Revelation 14:6 confirms the Apostasy: “And I saw another angel fly in the midst of heaven, having the everlasting gospel to preach unto them that dwell on the earth, and to every nation, and kindred, and tongue, and people”.

If the fullness of the gospel was already on earth (i.e. if there had been no Apostasy) why would there be a need for an angel to come down from heaven to restore it in the latter days? Therefore it must have been lost from the earth at some point through an apostasy for a restoration to be made necessary.


Loretta said...

No apostasy, no restoration.

Amen to that.

Explain then, please, why I should believe in your alternative Jesus of the LDS church, who established his church not once but twice, and both times saw it fall into apostasy. A Jesus who is a a two-time loser doesn't sound like a safe bet.

Arguments in lines are stronger than arguments in circles. Talmage and others argue in circules. The Great Apostasy was a necessary "precondition" for restoration, period, because the Church established by Jesus Christ was, and is, safe and sound on the face of the earth and in no need whatsoever of restoration. It can be recognized easily--the Church which is one, holy, catholic, and apostolic, united in sacrament, in governance, and in creed. By schisms rent asunder, by heresies distressed, yet still her faithful in watch are keeping. Check it out at a Roman Catholic parish near you.

True Faith said...

I would like to show you how Jesus set up his Church on earth. You she that when Christ said that Matthew 16:18 “And I say also unto thee, That thou art Peter, and upon this rock I will build my church; and the gates of hell shall not prevail against it.” he was speaking of Peter's testimony. I would ask then when you look at the exact quote from Christ, which would have been in Aramaic, which was Jesus’ language, he would have used the word "Cephas" which means bedrock or rock. Thus being so Jesus would have said literally thou are And I say also unto thee, That thou art Rock, and upon this Rock I will build my church; and the gates of hell shall not prevail against it. You may also want continue and look at Matthew 16:19 And I will give unto thee the keys of the kingdom of heaven: and whatsoever thou shalt bind on earth shall be bound in heaven: and whatsoever thou shalt loose on earth shall be loosed in heaven. By handing Peter or Rock the keys of heaven he has also handed Peter the power to pass on the roll of the leader of the Church as Jesus' representative here on earth. You can also look to Acts to see first hand Peter's roll as the leader of the Church. Acts 2:14 led Apostles in preaching at Pentecost, Acts 2:41 received the first converts, Acts 15:7 led the first counsel in Jerusalem and there are many different example I can site if you are interested. You can look at many different sources to find a historical listing of Catholic Popes that have succeeded Peter here is just one example of a list from a secular source: http://en.wikipedia.org/wiki/List_of_popes

Sapphire said...

Good for people to know.

Joanna N said...

It is a leap to say that Jesus was referring to all revelation from the Holy Spirit. The text only indicates THAT PARTICULAR revelation: Jesus is Christ, Son of the Living God. Jesus is that Rock. To get anyting else out of the text, whether you believe it's original language was aramaic (The language Jesus spoke, Hebrew or Syro-chaldaec.

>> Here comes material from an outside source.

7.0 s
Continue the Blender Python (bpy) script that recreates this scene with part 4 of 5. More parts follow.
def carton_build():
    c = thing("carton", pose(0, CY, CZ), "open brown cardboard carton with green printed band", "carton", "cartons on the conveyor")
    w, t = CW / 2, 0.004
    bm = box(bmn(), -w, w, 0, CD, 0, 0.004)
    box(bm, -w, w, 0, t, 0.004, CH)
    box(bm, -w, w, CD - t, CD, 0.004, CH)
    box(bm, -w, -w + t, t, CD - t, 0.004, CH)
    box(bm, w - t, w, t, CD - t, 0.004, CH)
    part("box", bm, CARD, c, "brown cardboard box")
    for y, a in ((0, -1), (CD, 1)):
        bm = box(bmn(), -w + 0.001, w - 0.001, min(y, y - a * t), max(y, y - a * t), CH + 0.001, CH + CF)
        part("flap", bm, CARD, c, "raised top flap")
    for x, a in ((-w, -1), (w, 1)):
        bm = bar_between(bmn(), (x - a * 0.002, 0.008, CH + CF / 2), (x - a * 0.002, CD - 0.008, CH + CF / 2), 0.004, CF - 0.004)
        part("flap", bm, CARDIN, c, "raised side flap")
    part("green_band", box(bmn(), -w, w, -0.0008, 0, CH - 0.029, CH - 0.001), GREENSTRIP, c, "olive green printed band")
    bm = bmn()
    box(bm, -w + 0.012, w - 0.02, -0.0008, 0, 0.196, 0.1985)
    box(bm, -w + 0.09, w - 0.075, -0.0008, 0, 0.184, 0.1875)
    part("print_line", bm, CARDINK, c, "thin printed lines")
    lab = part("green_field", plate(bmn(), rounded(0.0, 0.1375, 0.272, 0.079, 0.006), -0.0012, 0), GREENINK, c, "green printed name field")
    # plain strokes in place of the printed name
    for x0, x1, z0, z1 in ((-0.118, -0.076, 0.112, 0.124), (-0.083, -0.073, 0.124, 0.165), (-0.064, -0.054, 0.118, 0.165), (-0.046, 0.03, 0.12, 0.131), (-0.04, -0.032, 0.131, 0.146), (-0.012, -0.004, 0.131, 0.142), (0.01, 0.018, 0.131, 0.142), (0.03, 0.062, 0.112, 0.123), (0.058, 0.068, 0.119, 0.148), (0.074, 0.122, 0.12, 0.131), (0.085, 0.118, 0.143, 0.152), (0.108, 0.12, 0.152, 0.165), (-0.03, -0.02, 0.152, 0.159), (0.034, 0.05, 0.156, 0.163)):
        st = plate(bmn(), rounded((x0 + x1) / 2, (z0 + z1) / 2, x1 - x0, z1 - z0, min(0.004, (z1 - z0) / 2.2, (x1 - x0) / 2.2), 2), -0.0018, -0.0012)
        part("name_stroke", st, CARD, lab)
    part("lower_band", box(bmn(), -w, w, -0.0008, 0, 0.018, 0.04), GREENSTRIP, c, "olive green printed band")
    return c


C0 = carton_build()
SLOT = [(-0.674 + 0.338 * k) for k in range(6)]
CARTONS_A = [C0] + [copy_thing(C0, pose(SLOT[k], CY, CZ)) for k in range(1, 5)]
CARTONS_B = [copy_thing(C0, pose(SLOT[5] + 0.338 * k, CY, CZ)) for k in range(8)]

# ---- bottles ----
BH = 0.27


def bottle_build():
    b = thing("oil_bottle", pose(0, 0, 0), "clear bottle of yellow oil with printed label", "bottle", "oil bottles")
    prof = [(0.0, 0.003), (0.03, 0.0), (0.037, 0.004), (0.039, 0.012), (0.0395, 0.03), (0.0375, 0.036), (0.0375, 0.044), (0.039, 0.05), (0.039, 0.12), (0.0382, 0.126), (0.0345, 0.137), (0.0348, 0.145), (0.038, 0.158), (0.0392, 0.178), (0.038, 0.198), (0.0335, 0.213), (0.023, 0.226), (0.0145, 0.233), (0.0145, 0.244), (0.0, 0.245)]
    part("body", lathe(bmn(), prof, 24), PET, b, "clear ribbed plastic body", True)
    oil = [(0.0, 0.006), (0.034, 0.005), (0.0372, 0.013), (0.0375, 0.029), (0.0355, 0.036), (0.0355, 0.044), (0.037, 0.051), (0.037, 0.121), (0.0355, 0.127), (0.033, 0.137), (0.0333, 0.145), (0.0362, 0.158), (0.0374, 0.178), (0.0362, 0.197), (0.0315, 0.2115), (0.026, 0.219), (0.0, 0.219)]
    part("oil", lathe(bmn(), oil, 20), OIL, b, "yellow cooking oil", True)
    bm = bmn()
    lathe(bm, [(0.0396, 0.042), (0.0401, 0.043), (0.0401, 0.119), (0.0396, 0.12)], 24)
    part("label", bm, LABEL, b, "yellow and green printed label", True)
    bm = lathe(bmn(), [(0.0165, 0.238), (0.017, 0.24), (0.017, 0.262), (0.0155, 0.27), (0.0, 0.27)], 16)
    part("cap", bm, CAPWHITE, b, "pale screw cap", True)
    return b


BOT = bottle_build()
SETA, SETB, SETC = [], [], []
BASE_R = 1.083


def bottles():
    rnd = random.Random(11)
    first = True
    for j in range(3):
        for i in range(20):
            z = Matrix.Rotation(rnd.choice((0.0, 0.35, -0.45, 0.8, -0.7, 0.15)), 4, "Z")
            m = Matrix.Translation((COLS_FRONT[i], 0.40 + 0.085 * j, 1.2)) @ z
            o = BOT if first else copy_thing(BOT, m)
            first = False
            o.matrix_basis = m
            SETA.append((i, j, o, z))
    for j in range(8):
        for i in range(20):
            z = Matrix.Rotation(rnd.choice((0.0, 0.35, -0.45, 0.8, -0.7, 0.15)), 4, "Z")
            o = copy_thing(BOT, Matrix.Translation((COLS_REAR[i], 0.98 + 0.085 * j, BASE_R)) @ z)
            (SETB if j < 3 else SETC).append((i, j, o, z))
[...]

Matthew was written to the Hebrews. Matthew goes to particular attention to show an established geneaology and to demonstrate the ways in which Jesus fulfilled Jewish prophecy and was a good jew.
It is more likely that tthis gospel would have been written in Hebrew, for it's intent was the lead the Hebrews to Christ.

No matter: Our translation comes from the ancient Greek text, the earliest known. Why is this important? Koine Greek may be the most exact language ever written. They had at least sixteen tenses for every verb, and an unbelievable amount of ways to say and use words for "Love" . The greek person translating it, whether from Hebrew, Syro-chadalec, or Aramaic, would have been likely to have selected the words that BEST expressed the meaning of the text. The name "Peter, when used here, was the word "Petros" a very movable builders stone. Upon this rock was "Petra" a mass or mound of rock, the perfect place for a foundation. SO, it would be more likely that he was saying. "You are right, and you know this because my Father in Heaven revealed it to you. You are Peter, and you are a pretty strong person, although fallable and movable and that's why I am gong to use you, but I am the Unmovable bedrock. Upon this bedrock I will build my church. (That was a my paraphrase, but I believe it better shows the original intent of the statement.

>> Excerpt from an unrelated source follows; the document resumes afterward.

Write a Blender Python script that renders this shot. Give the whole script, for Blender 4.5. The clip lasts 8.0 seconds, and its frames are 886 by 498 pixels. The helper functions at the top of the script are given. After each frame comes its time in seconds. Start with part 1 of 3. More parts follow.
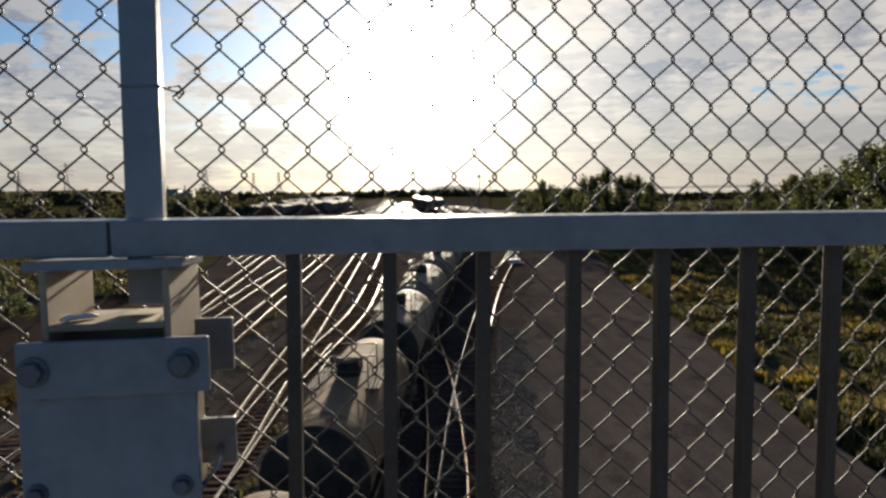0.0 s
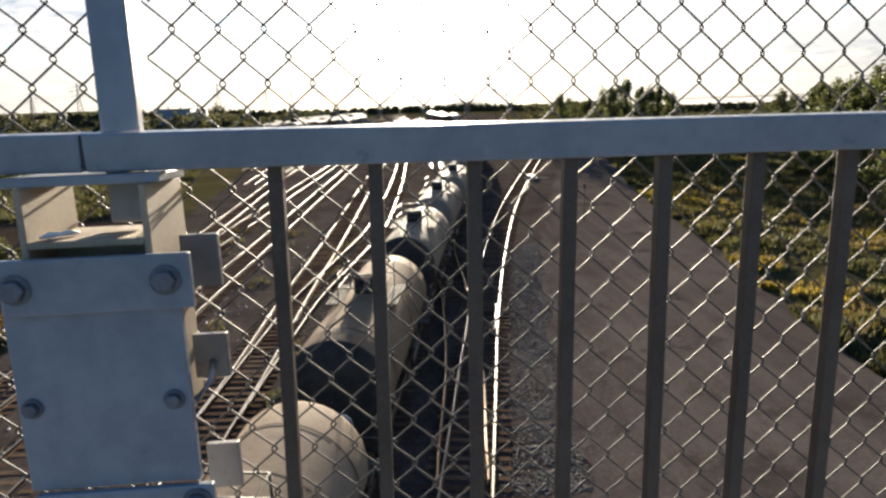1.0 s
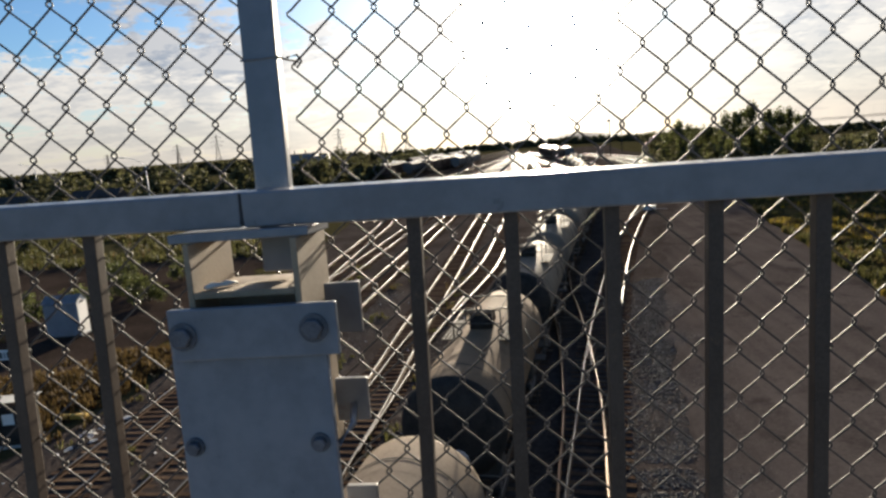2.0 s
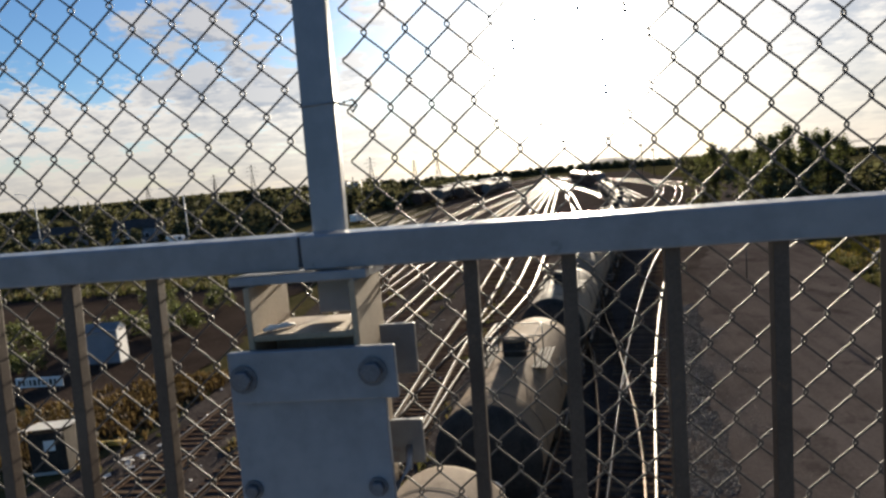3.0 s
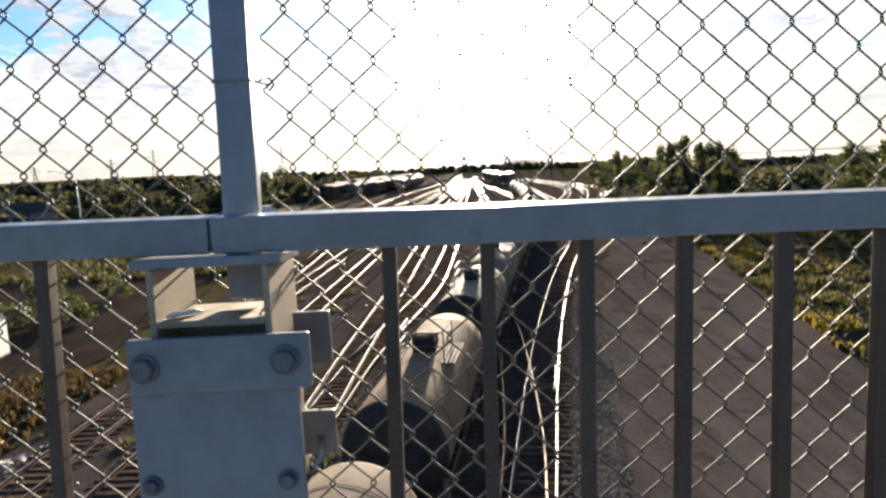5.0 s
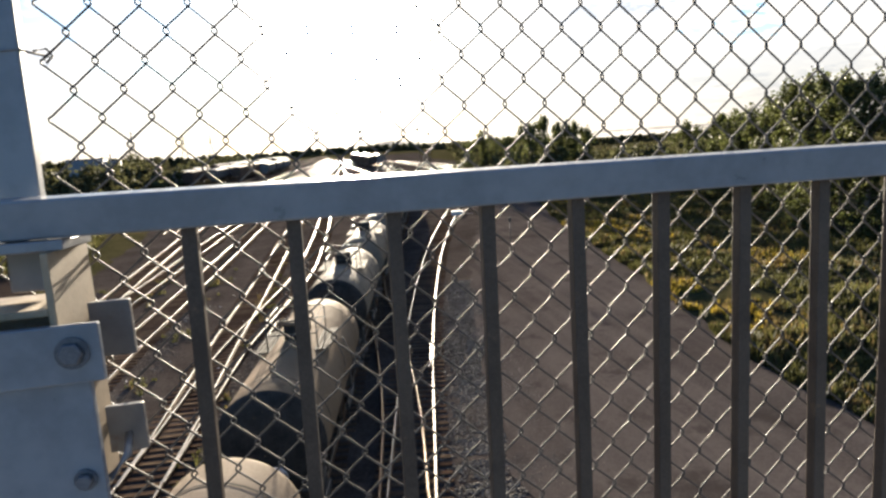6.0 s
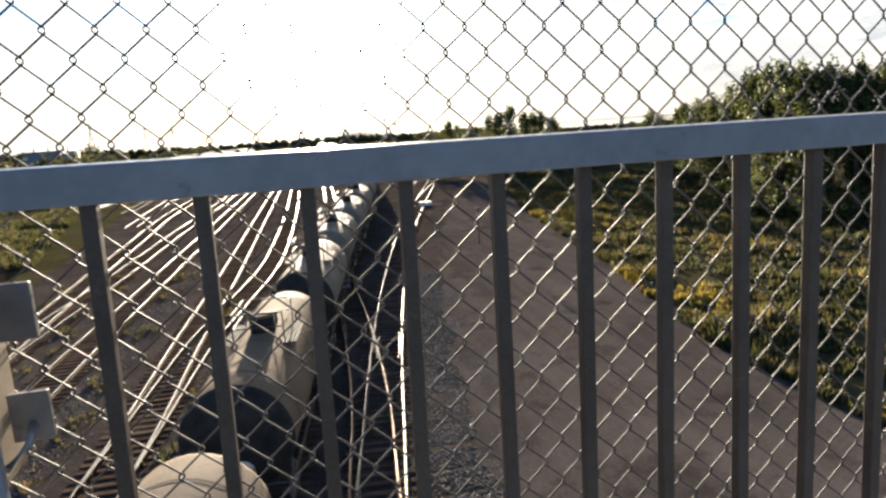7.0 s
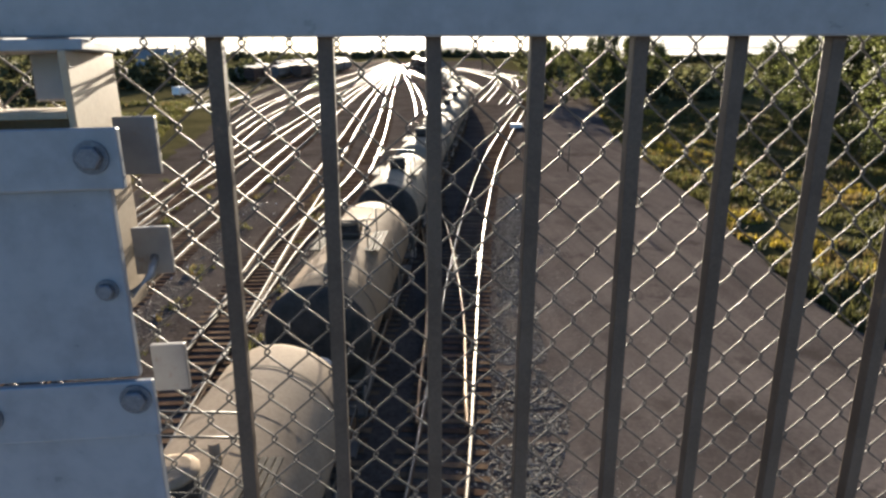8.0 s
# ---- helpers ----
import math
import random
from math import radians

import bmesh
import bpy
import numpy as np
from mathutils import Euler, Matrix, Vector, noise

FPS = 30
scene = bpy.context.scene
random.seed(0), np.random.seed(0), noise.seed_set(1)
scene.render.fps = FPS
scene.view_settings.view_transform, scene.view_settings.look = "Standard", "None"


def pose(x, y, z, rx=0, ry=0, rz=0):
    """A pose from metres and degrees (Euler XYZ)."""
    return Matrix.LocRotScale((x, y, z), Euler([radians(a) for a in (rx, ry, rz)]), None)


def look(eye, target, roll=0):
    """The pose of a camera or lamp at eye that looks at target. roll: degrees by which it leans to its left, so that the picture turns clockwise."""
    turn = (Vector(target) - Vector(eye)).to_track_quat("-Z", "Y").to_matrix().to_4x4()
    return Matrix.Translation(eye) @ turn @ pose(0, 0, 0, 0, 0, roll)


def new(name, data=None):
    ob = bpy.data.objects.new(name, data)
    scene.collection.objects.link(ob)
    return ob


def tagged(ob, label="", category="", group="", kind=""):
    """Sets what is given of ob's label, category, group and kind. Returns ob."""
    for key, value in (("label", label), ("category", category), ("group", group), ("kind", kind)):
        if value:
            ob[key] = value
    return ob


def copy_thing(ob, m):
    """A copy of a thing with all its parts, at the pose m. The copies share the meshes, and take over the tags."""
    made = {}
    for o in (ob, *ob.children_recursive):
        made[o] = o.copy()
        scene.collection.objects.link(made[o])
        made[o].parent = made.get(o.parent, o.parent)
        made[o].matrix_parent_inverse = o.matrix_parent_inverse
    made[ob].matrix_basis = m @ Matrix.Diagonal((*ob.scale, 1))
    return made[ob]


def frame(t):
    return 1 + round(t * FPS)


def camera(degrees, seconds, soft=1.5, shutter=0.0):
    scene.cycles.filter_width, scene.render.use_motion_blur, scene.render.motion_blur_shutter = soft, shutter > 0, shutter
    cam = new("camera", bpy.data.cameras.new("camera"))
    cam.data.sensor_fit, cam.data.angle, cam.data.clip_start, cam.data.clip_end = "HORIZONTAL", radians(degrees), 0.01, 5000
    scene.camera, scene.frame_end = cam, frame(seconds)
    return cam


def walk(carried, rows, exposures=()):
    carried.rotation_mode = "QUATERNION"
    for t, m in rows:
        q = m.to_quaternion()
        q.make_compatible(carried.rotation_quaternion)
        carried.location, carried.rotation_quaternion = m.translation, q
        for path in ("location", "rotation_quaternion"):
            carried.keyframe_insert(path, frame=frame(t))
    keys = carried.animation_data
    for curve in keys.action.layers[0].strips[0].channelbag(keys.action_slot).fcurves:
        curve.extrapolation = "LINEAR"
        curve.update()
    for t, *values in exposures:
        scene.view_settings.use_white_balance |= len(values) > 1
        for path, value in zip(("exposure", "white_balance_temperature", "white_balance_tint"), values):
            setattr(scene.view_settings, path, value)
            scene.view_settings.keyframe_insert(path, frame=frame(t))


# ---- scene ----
cam = camera(69.0, 8.0, soft=2.6)
PATH = [
    (0, (0.236, -0.82, 10.739), (0.41, 1.162, 10.535), -0.9),
    (0.3, (0.279, -0.805, 10.732), (0.554, 1.152, 10.425), -1.6),
    (0.5, (0.286, -0.795, 10.731), (0.519, 1.152, 10.339), -2.0),
    (0.7, (0.285, -0.793, 10.729), (0.468, 1.15, 10.291), -1.5),
    (1, (0.272, -0.792, 10.727), (0.386, 1.152, 10.271), -1.9),
    (1.5, (0.262, -0.789, 10.738), (0.264, 1.178, 10.379), -3.1),
    (2, (0.246, -0.791, 10.744), (0.015, 1.168, 10.413), -4.6),
    (2.2, (0.24, -0.794, 10.748), (-0.053, 1.162, 10.453), -5.3),
    (3.3, (0.21, -0.79, 10.768), (-0.111, 1.171, 10.545), -5.3),
    (3.5, (0.208, -0.787, 10.768), (-0.107, 1.177, 10.56), -5.3),
    (4, (0.205, -0.786, 10.768), (-0.042, 1.185, 10.534), -4.6),
    (4.2, (0.203, -0.784, 10.767), (0.02, 1.193, 10.522), -4.3),
    (5.3, (0.21, -0.786, 10.753), (0.22, 1.191, 10.45), -3.2),
    (5.5, (0.23, -0.788, 10.753), (0.297, 1.182, 10.412), -3.8),
    (5.7, (0.251, -0.784, 10.756), (0.376, 1.175, 10.373), -4.2),
    (6, (0.282, -0.794, 10.742), (0.619, 1.146, 10.391), -3.7),
    (6.2, (0.306, -0.794, 10.73), (0.728, 1.119, 10.329), -3.9),
    (6.5, (0.338, -0.796, 10.718), (0.782, 1.105, 10.282), -3.1),
    (7, (0.345, -0.794, 10.718), (0.773, 1.121, 10.333), -3.9),
    (7.5, (0.338, -0.784, 10.704), (0.72, 1.112, 10.193), -1.2),
    (7.7, (0.324, -0.776, 10.695), (0.678, 1.122, 10.172), -1.2),
    (7.8, (0.318, -0.787, 10.676), (0.569, 1.122, 10.135), -1.7),
    (8, (0.304, -0.763, 10.646), (0.463, 1.136, 10.037), -0.7),
]
EXPOSURES = [(0, 1.10), (0.5, 1.70), (1, 2.15), (1.5, 1.82), (2, 1.55), (3.5, 1.55), (4.2, 1.55), (5.3, 2.25), (6, 2.22), (7, 2.25), (7.5, 2.25), (8, 2.5)]
walk(cam, [(t, look(eye, target, roll)) for t, eye, target, roll in PATH], EXPOSURES)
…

Now, this is just my interpretation, but I was a curb setter in hermeneutics in college, so like Spock's "guess" in Star Trek Four, it's a pretty good guess.

I am an LDS investigator, but that leap really really bothers me. From that ONE revelation to saying that all continued revelation is the foundation of the Church. Revelation can come from many spirits, and feelings are easily manipulated. KNOW whom you believe in, not "feel" whom you believe in. I for one am glad my feelings aren't facts!

ausie said...

When Jesus said "upon this rock I build my church", he meant that all who believe sincerely what Peter had just said ("thou art the christ, the son of the living God") are part of that church. This may include members of many churches, but those who think it means that Peter was to be the head of the church and that those who followed him by some elected succession are christ's representatives are sadly mistaken.

One of the major reforms of the protestant reformation was this understanding. The "true church" is NOT a denomination, but ultimately is the collection of the true believers in Jesus Christ, whatever their denominational affiliation, i.e. the "invisible church". Its leader today is the Holy Spirit, not a man (Acts 1:8)

antodav said...

It's pathetic to see Catholics desperately trying to defend their fraudulent claim to apostolic succession with bald-faced lies. But lying is nothing new for the Catholic Church, now is it? The author's assessment of the meaning of that verse is correct.